--- Set task ---
Look through the records below and give the number of lines holding the string "that", nothing more.

--- Data entries ---
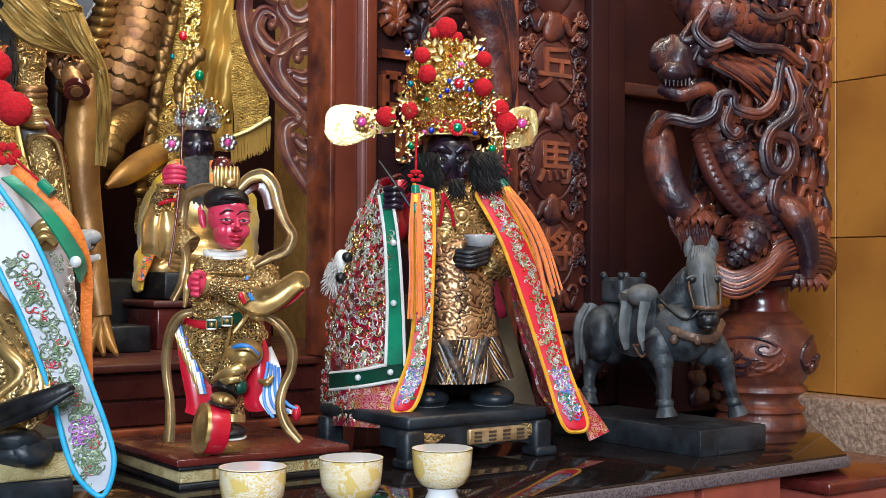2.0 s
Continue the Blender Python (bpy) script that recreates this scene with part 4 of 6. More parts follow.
* * *
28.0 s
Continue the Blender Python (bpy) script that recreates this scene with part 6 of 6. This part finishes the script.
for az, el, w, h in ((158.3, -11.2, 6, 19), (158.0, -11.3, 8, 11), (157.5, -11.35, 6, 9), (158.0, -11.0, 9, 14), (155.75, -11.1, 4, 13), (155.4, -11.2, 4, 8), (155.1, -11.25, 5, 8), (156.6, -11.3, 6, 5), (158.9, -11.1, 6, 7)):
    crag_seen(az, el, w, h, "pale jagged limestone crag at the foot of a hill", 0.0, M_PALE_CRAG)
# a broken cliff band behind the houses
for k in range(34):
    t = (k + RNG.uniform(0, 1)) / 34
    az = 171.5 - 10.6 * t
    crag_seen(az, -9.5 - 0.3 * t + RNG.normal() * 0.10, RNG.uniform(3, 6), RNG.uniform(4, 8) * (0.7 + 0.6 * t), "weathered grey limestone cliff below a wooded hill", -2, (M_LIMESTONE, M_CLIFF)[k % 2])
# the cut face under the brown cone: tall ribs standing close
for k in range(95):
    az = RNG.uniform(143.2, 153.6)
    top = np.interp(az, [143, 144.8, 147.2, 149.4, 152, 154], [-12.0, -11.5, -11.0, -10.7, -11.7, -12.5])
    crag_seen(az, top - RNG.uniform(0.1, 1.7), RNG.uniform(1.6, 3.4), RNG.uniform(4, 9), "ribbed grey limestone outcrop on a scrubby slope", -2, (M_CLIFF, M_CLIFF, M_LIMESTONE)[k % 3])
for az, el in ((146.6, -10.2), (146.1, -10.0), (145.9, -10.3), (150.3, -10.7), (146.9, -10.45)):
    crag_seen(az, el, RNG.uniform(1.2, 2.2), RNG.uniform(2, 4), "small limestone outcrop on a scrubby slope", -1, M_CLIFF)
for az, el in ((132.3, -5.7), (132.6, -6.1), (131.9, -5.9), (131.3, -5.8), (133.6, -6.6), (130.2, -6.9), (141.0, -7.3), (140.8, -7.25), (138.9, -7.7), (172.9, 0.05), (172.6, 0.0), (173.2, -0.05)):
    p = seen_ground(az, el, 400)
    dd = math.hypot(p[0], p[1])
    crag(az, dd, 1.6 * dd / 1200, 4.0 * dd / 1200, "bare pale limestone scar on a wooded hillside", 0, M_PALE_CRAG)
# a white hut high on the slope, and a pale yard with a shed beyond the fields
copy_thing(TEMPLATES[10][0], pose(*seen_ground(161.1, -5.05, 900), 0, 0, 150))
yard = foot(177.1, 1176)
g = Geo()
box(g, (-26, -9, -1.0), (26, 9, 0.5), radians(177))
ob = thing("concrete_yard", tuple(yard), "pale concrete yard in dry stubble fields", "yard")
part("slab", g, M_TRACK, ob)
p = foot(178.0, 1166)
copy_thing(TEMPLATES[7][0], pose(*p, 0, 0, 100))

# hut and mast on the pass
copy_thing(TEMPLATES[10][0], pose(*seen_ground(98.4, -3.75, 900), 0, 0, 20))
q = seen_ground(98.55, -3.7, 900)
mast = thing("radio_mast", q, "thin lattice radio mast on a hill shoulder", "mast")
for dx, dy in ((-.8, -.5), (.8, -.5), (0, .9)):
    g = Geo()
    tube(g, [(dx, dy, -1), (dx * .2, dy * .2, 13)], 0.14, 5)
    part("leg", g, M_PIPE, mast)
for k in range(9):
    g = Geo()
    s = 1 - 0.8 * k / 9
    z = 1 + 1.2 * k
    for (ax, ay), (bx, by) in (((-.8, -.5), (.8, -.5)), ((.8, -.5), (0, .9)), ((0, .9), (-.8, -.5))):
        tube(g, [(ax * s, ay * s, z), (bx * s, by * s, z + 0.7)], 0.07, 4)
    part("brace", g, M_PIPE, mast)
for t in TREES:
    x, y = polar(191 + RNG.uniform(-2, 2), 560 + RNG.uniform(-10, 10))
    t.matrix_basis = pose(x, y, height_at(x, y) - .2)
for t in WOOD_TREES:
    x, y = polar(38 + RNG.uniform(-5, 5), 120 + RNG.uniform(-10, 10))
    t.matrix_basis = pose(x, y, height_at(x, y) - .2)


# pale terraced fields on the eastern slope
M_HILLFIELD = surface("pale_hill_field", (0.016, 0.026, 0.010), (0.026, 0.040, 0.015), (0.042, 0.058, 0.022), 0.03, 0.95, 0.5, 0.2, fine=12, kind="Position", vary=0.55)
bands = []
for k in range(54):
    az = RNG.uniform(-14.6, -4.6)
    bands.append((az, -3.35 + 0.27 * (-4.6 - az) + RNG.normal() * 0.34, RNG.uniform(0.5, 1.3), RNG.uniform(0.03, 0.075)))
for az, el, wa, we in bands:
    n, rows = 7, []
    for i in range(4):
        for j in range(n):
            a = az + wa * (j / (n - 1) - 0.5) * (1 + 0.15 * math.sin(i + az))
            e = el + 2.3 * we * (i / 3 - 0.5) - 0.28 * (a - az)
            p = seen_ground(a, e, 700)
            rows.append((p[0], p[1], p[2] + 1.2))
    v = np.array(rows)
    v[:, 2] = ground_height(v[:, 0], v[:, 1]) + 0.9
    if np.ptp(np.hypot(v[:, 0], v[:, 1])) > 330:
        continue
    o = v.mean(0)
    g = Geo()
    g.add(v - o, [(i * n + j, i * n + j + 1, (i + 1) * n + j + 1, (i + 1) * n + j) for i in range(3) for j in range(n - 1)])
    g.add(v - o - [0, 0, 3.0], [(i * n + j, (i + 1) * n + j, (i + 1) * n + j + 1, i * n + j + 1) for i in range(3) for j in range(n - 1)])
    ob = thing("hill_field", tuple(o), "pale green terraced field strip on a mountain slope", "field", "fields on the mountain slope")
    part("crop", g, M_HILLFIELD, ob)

--- Exercise solution ---
2